David Birnbaum: Okay. So of course, again, this is why I started the series in the first place and it’s one of these issues where you have to give it your best shot. You can’t say you have total wisdom because you might have the wisdom until the evil hits you and then all of a sudden it all breaks down very quickly. But one would hope that you can even withstand that, God forbid. Okay so the question is so how does infinite potential ignite Cosmos order? Very nice you have infinite potential, how does it ignite the cosmos, right? So here we are going to tether it to a concept from the span of the history of ideas including Musar but not exactly Musar. And of course as I often do, I morph it, I morph ancient concepts a little bit. I posit that in Einstein theory to get us to atomic bomb you split the atom, right. You split the atom and you have atomic bomb, one tiny atom. And my theory is of course I read metaphysics and I wasn’t there at creation although my late mother might think I was, I was not there, is that infinite potential to split zero. Whatever zero is you split it and split the positive and negatives, male and female, and there’s no possibility just to split zero into positives that ideally infinite potential really just wanted to have positives in universe, but in order there to be creation itself there unfortunately had to be negative.

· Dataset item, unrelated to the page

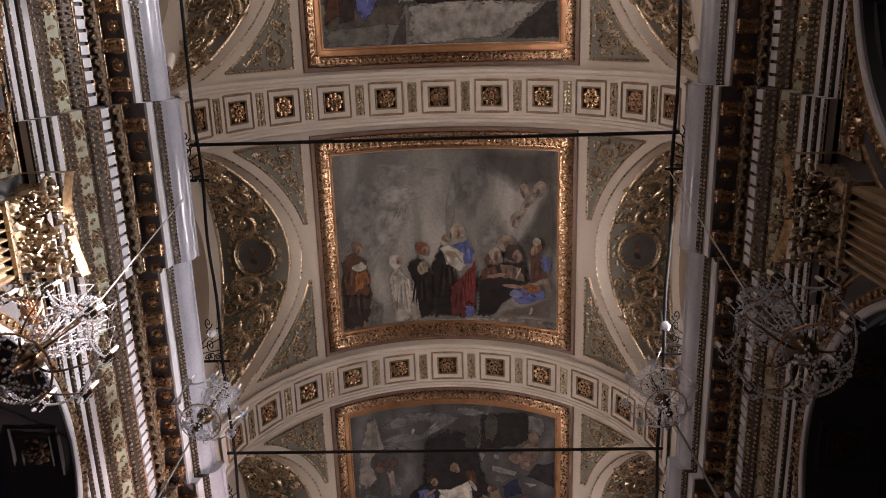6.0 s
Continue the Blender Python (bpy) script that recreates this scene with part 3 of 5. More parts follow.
# ---- lunettes: walls with windows, green panels, spandrels ----
BAYS = tuple((RIBS[i] + RW, RIBS[i + 1] - RW) for i in range(3))
YELLOW = mat("yellowed_blind", (0.50, 0.37, 0.23), 0.7, spread=0.1, scale=2, bump=0.08)


def web(side, yc, half):
    """Surface of a lunette: u along the nave from the bay's middle, v from the groin towards the wall."""
    def surf(u, v, h):
        g = groin_angle(side, u, half)
        q = max(0.08, 1 - (u / half) ** 2)
        slope = -RISE[side] * u / half ** 2 / math.sqrt(q)
        n = Vector((0, slope, -1)).normalized()
        return Vector((side * (RV * math.sin(g) + v), yc + u, lunette_z(side, u, half))) + h * n
    return surf


def room(side, u, half):
    """Width of a lunette from groin to wall."""
    return LX - RV * math.sin(groin_angle(side, u, half))


def barrel(side):
    return lambda u, v, h: on_vault(side * u / RV, v, RV - h)


def lunette(side, y0, y1, medal):
    yc, half = (y0 + y1) / 2, (y1 - y0) / 2
    surf = web(side, yc, half)
    # wall with an arched window
    s = Shape()
    ww, zs, rise = 2.05, 17.5, 1.85
    us = [-half + 2 * half * k / 48 for k in range(49)]
    hole = lambda u: zs + rise * math.sqrt(max(0, 1 - (u / ww) ** 2)) if abs(u) < ww else None
    cols = sorted(us + [-ww, ww])
    for a, b in zip(cols, cols[1:]):
        m = (a + b) / 2
        lo = (lambda u: 15.95) if abs(m) > ww else (lambda u: hole(u) or zs)
        s.add([(side * LX, yc + u, z) for u, z in ((a, lo(a)), (b, lo(b)), (b, lunette_z(side, b, half) + 0.05), (a, lunette_z(side, a, half) + 0.05))], [(0, 1, 2, 3)])
    arc = [(ww * math.sin(t), zs + rise * math.cos(t)) for t in [-1.57 + 3.14 * k / 24 for k in range(25)]]
    s.grid([[(side * x, yc + u, z) for u, z in arc] for x in (LX, LX + 0.55)])
    top = tagged(part("window_lunette", s, CREAM, smooth=30), "cream lunette wall round an arched window", "window", "lunette windows", "structure")
    # panes and bars
    for j in range(4):
        u0, u1 = -ww + 2 * ww * j / 4, -ww + 2 * ww * (j + 1) / 4
        seg = [u0 + 0.03 + (u1 - u0 - 0.06) * k / 6 for k in range(7)]
        rows = [[(side * (LX + 0.42), yc + u, 16.0) for u in seg], [(side * (LX + 0.42), yc + u, max(zs, hole(u) or zs)) for u in seg]]
        part("pane", Shape().grid(rows), YELLOW, top, "yellowed window blind")
    b = Shape()
    for j in range(1, 4):
        u = -ww + 2 * ww * j / 4
        b.box(side * (LX + 0.36), side * (LX + 0.42), yc + u - 0.03, yc + u + 0.03, 16.0, hole(u))
    part("window_grille", b, IRON, top)
    # wall-side arch line
    line = [(u, room(side, u, half) - 0.02) for u in [-half * 0.985 + 2 * half * 0.985 * k / 60 for k in range(61)]]
    s = Shape()
    relief(s, surf, line, 0.06, 0.05)
    part("arch_line", s, PALE, top, smooth=50)
    # green panel
    deco = thing("lunette_panel", "grey-green lunette panel with gilt scrollwork and a %s medallion" % medal, "relief panel", "lunette panels")
    edge, gap = 0.30, 0.05
    um = half
    while room(side, um, half) < edge + gap + 0.03:
        um -= 0.01
    uu = [-um + 2 * um * k / 50 for k in range(51)]
    vin, vout = (lambda u: edge), (lambda u: room(side, u, half) - gap)
    part("ground", Shape().grid([[surf(u, vin(u) + (vout(u) - vin(u)) * k / 4, 0.012) for k in range(5)] for u in uu]), GREEN, deco, "grey-green painted ground", 40)
    rim = [(u, vin(u)) for u in uu] + [(u, vout(u)) for u in uu[::-1]]
    s = Shape()
    relief(s, surf, rim, 0.035, 0.05, True)
    part("gilt_rim", s, GILT, deco, "thin gilt rim", 50)
    s = Shape()
    for sg in (-1, 1):
        for f, hand in ((0.30, 1), (0.52, -1), (0.70, 1), (0.84, -1), (0.93, 1)):
            u = sg * um * f
            w = vout(u) - vin(u)
            vc = (vin(u) + vout(u)) / 2 + (0.10 * w if hand > 0 else -0.10 * w)
            r = min(0.36 * w, 0.42)
            volute(s, surf, u, vc, r, math.pi * (0.5 if hand > 0 else 1.5), hand * sg, 0.075 * (0.4 + r * 1.6), 0.09)
        for f, off, r in ((0.27, 0.33, 0.20), (0.27, -0.36, 0.17), (0.42, 0.34, 0.2), (0.41, -0.34, 0.19), (0.58, 0.33, 0.16), (0.60, -0.33, 0.15)):
            u = sg * um * f
            w = vout(u) - vin(u)
            volute(s, surf, u, (vin(u) + vout(u)) / 2 + off * w, min(r, 0.17 * w), 1.2 + 3 * f, -sg if off > 0 else sg, 0.04, 0.08)
        stem = [(sg * um * (0.13 + 0.85 * k / 30), 0) for k in range(31)]
        stem = [(u, (vin(u) + vout(u)) / 2 + 0.30 * (vout(u) - vin(u)) * math.sin(9.0 * abs(u) / um)) for u, _ in stem]
        relief(s, surf, stem, 0.04, 0.07)
        for k in range(2, 30):
            u, v = stem[k]
            d = 0.10 * (1 if k % 2 else -1)
            if vin(u) + 0.06 < v + d < vout(u) - 0.06:
                boss(s, surf, u, v + d, 0.085, 0.04, 0.07, sg * (0.7 if k % 2 else -0.7))
    rnd = random.Random(int(yc * 10) + side)
    for _ in range(150):
        u = rnd.uniform(-um * 0.92, um * 0.92)
        w = vout(u) - vin(u)
        v = vin(u) + w * rnd.uniform(0.12, 0.88)
        if abs(u) > 0.70:
            boss(s, surf, u, v, rnd.uniform(0.04, 0.085), rnd.uniform(0.018, 0.034), 0.055, rnd.uniform(0, 3.1), 6)
    vm = (edge + room(side, 0, half) - gap) / 2
    n = 28 if medal == "round" else 6
    ring = [(0.50 * math.cos(2 * math.pi * k / n), vm + 0.50 * math.sin(2 * math.pi * k / n)) for k in range(n)]
    if n == 6:
        ring = [(a[0] + (b[0] - a[0]) * j / 5, a[1] + (b[1] - a[1]) * j / 5) for a, b in zip(ring, ring[1:] + ring[:1]) for j in range(5)]
    relief(s, surf, ring, 0.05, 0.10, True)
    relief(s, surf, [(u * 0.86, vm + (v - vm) * 0.86) for u, v in ring], 0.02, 0.05, True)
    for k in range(18):
        a = 2 * math.pi * k / 18
        v = vm + 0.64 * math.sin(a)
        if edge < v < room(side, 0.5, half) - gap:
            boss(s, surf, 0.64 * math.cos(a), v, 0.09, 0.05, 0.08, a + 1.2)
    part("gilt_scrollwork", s, GILT, deco, "raised gilt scrolls and leaves", 50)
    s = blot([(u * 0.85, vm + (v - vm) * 0.85) for u, v in ring], surf, 0.03)
    part("medallion", s, MEDAL, deco, "dark green-grey medallion")
    rnd = random.Random(int(yc) + 3 * side)
    for k in range(3):
        part("painted_shape", blot(oval(-0.15 + 0.15 * k, vm + rnd.uniform(-0.06, 0.06), 0.1, 0.07, rnd.uniform(0, 3)), surf, 0.034 + 0.001 * k),
             paint(((0.18, 0.14, 0.12), (0.22, 0.12, 0.10), (0.06, 0.05, 0.05))[k]), deco)
    # gilt dashes beside the groin, on the barrel
    sb = barrel(side)
    s = Shape()
    gu = lambda u: RV * groin_angle(side, u, half)
    k, u = 0, -half * 0.93
    while u < half * 0.93:
        relief(s, sb, [(gu(u + d) - 0.02, yc + u + d) for d in (0, 0.045, 0.09)], 0.024, 0.03)
        u += 0.155 * max(0.42, math.sqrt(1 - (u / half) ** 2))
    tagged(part("dash_band", s, GILT, deco, "row of small gilt dashes", 50), kind="stuff")
    # spandrels
    for sg in (-1, 1):
        sp = thing("spandrel_panel", "triangular grey-green spandrel panel with gilt leaf scrolls", "relief panel", "spandrel panels")
        u_in = 3.68 if side < 0 else 3.95
        ua, ub = half - 0.30, 0.75
        rows, inner, outer = [], [], []
        for k in range(21):
            d = ub + (ua - ub) * k / 20
            o = max(u_in + 0.02, gu(d) - 0.27 - 0.30 * (d / half) ** 2)
            inner.append((u_in, yc + sg * d))
            outer.append((o, yc + sg * d))
            rows.append([sb(u_in + (o - u_in) * j / 4, yc + sg * d, 0.01) for j in range(5)])
        part("ground", Shape().grid(rows), GREEN, sp, "grey-green painted ground", 40)
        s = Shape()
        relief(s, sb, inner + outer[::-1], 0.03, 0.04, True)
        line = inner + outer[::-1]
        for a, b in zip(line, line[1:] + line[:1]):
            m = max(1, int(math.hypot(b[0] - a[0], b[1] - a[1]) / 0.085))
            for j in range(m):
                boss(s, lambda p, q, h: sb(p, q, 0.03 + h), a[0] + (b[0] - a[0]) * j / m, a[1] + (b[1] - a[1]) * j / m, 0.03, 0.03, 0.03, 0, 5)
        d0 = ua - 0.42
        volute(s, sb, u_in + 0.50, yc + sg * d0, 0.27, sg * 1.2, sg, 0.05, 0.07)
        volute(s, sb, u_in + 1.02, yc + sg * (ua - 0.24), 0.15, sg * 0.4, -sg, 0.03, 0.06)
        volute(s, sb, u_in + 0.24, yc + sg * (d0 - 0.50), 0.15, sg * 2.0, -sg, 0.03, 0.06)
        stem = [(u_in + 1.35 - 1.2 * t, yc + sg * (ua - 0.14 - 1.15 * t ** 1.4)) for t in [j / 12 for j in range(13)]]
        relief(s, sb, stem, 0.022, 0.05)
        for j, (u, v) in enumerate(stem[:-2]):
            boss(s, sb, u, v, 0.09, 0.035, 0.06, (1.1 if j % 2 else -0.5) * sg)
        rnd = random.Random(sg + 5)
        for j in range(46):
            d = rnd.uniform(ub + 0.5, ua - 0.08)
            o = gu(d) - 0.36 - 0.30 * (d / half) ** 2
            if o > u_in + 0.15:
                boss(s, sb, rnd.uniform(u_in + 0.08, o), yc + sg * d, rnd.uniform(0.035, 0.07), 0.025, 0.05, rnd.uniform(0, 3.1), 6)
        part("gilt_leafwork", s, GILT, sp, "raised gilt leaf scrolls", 50)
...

And frankly it works for me. When I witness these terrible things, it works for me although — and for the universe itself, the cosmic world weeps along with us, weeps that there had to be the residue of serious evil. And I have a [inaudible 22:23] which I actually gave at [inaudible 22:26] directly linked to question, that’s why I am saying quickly, I have it in the book, is that originally that’s an author’s [inaudible 22:40] not that I am worthy to imagine this but authors sometimes have little liberty. I created [inaudible 22:49] that the God of Israel called [inaudible 22:51] of 100 angels to create the universe because it was going to be so evil and suffering and 99 of the angels said no, only one said yes for the creation of life, and on that basis the universe was created that the possibility of life triumphs the reality of evil because without the possibility of evil there could not have been anything. And on some level it was not just a decision back then, on some level I posit that we all made the decision, all of us somehow cumulatively, somehow retroactively that cumulatively we decided we’re going to go with it in spite of the strain of evil.